-------- Listed records
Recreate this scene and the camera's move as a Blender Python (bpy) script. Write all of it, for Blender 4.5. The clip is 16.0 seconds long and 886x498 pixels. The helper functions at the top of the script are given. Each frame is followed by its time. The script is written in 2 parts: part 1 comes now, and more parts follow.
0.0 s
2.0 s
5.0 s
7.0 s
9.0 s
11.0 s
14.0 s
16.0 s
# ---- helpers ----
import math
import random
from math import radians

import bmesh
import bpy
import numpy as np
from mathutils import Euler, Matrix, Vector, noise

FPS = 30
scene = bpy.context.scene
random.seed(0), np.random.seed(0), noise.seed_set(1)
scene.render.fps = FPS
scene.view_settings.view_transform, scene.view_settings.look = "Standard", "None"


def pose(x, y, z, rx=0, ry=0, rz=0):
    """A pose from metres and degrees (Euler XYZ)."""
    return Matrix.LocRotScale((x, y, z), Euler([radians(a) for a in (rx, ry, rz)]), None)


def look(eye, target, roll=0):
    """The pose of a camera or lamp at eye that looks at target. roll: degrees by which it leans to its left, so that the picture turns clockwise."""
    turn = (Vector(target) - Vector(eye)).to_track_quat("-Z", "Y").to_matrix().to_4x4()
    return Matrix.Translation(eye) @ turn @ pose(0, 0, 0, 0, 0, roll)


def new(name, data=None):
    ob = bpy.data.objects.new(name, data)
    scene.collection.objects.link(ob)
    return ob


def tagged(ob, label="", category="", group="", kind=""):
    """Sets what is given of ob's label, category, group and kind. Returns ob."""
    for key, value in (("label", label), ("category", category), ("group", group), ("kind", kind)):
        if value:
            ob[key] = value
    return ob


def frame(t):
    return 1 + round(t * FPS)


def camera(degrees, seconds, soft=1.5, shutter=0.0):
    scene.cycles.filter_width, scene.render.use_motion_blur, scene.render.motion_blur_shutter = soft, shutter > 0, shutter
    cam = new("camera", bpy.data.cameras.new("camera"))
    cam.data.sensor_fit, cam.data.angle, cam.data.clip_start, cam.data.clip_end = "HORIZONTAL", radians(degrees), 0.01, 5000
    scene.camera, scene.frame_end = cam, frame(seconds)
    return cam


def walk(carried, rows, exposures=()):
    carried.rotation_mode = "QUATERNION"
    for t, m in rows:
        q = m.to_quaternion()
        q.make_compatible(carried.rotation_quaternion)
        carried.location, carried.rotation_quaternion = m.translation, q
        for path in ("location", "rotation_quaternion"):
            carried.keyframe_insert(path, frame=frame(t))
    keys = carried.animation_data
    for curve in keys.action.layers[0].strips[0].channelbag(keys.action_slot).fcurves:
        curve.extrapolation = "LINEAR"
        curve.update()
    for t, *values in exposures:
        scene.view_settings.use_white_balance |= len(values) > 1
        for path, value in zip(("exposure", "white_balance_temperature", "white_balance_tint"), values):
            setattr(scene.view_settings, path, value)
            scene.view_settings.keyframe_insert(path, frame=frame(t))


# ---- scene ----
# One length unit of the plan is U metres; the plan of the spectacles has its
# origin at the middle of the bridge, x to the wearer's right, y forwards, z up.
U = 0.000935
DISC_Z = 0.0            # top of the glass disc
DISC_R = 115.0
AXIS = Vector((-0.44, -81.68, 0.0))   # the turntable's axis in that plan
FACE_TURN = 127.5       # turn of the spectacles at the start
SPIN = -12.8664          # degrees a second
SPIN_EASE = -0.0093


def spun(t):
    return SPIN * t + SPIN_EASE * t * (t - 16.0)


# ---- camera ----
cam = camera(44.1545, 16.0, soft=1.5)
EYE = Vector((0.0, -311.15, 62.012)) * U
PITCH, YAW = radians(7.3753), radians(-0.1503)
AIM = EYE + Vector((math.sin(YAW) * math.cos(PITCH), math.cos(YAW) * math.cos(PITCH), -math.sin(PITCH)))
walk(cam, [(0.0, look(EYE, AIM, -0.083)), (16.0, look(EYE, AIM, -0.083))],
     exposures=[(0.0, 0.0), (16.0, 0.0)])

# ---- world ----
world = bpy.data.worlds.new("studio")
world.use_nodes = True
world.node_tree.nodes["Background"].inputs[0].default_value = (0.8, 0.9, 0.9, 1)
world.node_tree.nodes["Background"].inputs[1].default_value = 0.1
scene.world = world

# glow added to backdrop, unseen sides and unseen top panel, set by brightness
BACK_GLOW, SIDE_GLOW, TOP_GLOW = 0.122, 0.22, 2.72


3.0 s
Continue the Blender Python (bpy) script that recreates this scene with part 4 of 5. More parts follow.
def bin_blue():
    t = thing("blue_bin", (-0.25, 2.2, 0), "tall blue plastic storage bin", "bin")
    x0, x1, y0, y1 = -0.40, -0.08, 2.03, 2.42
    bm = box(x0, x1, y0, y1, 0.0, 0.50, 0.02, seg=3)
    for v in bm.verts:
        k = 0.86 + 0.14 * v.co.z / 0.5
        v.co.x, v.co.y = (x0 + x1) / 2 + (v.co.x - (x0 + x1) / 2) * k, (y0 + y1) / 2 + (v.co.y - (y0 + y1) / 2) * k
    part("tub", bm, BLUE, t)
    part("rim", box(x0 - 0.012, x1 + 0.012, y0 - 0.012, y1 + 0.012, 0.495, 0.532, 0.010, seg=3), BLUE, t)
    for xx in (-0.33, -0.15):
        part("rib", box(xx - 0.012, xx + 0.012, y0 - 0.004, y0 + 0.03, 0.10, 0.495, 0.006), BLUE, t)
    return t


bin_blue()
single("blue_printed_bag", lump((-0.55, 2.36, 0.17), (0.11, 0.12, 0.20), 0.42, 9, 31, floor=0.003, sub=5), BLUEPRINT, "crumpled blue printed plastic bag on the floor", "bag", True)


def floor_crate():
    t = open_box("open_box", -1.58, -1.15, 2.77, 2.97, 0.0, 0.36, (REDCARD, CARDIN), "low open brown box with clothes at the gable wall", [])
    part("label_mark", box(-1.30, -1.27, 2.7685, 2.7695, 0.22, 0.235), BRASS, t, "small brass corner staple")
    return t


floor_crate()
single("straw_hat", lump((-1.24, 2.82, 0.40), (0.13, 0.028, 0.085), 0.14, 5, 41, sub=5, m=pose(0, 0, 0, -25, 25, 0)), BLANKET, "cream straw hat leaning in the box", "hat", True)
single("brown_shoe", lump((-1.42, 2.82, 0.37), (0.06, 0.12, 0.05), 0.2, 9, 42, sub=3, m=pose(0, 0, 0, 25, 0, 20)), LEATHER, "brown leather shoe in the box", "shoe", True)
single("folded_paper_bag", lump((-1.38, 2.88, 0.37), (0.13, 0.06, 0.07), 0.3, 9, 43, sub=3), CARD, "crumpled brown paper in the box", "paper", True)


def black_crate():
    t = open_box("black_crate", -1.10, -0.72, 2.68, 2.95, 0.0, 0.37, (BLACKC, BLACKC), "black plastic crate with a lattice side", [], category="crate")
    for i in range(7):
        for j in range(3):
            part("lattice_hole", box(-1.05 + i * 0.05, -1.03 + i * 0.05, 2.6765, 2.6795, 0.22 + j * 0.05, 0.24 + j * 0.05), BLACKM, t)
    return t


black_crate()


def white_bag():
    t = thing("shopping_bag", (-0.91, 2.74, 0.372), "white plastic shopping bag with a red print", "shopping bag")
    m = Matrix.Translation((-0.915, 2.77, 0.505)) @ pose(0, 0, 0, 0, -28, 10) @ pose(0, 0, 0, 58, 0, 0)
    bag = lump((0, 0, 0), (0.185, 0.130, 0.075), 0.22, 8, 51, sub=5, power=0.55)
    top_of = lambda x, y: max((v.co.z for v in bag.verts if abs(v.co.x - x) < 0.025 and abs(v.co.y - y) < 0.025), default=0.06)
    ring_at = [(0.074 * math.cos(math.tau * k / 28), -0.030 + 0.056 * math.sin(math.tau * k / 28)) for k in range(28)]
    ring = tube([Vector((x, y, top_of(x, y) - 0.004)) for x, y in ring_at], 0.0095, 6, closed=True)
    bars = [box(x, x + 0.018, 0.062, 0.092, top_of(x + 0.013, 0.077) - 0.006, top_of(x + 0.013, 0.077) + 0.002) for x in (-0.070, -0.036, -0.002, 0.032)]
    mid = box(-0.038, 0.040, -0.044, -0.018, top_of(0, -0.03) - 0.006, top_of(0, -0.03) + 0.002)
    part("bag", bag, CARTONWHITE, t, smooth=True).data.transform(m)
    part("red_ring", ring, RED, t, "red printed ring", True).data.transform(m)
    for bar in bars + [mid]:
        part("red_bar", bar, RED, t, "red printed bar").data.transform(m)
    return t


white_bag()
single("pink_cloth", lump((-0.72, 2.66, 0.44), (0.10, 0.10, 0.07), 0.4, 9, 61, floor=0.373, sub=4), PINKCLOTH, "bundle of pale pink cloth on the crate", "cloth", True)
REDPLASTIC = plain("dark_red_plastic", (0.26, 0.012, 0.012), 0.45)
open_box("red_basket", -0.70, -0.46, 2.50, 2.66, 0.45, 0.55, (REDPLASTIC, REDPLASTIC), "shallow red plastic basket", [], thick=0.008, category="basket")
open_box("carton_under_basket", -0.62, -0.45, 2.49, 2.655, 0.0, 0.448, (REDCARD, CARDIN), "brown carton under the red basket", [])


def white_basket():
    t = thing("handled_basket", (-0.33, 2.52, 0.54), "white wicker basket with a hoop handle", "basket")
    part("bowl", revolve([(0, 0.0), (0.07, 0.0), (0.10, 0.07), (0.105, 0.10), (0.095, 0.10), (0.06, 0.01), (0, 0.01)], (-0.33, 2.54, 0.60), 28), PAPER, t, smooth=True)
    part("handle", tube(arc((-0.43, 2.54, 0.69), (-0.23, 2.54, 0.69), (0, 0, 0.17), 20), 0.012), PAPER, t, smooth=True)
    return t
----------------
• Task directions:
Please give back only the lines between the first line of the entries and the line with "of a camera", both ends included, word for word.

• Result of the exercise:
Recreate this scene and the camera's move as a Blender Python (bpy) script. Write all of it, for Blender 4.5. The clip is 16.0 seconds long and 886x498 pixels. The helper functions at the top of the script are given. Each frame is followed by its time. The script is written in 2 parts: part 1 comes now, and more parts follow.
0.0 s
2.0 s
5.0 s
7.0 s
9.0 s
11.0 s
14.0 s
16.0 s
# ---- helpers ----
import math
import random
from math import radians

import bmesh
import bpy
import numpy as np
from mathutils import Euler, Matrix, Vector, noise

FPS = 30
scene = bpy.context.scene
random.seed(0), np.random.seed(0), noise.seed_set(1)
scene.render.fps = FPS
scene.view_settings.view_transform, scene.view_settings.look = "Standard", "None"


def pose(x, y, z, rx=0, ry=0, rz=0):
    """A pose from metres and degrees (Euler XYZ)."""
    return Matrix.LocRotScale((x, y, z), Euler([radians(a) for a in (rx, ry, rz)]), None)


def look(eye, target, roll=0):
    """The pose of a camera or lamp at eye that looks at target. roll: degrees by which it leans to its left, so that the picture turns clockwise."""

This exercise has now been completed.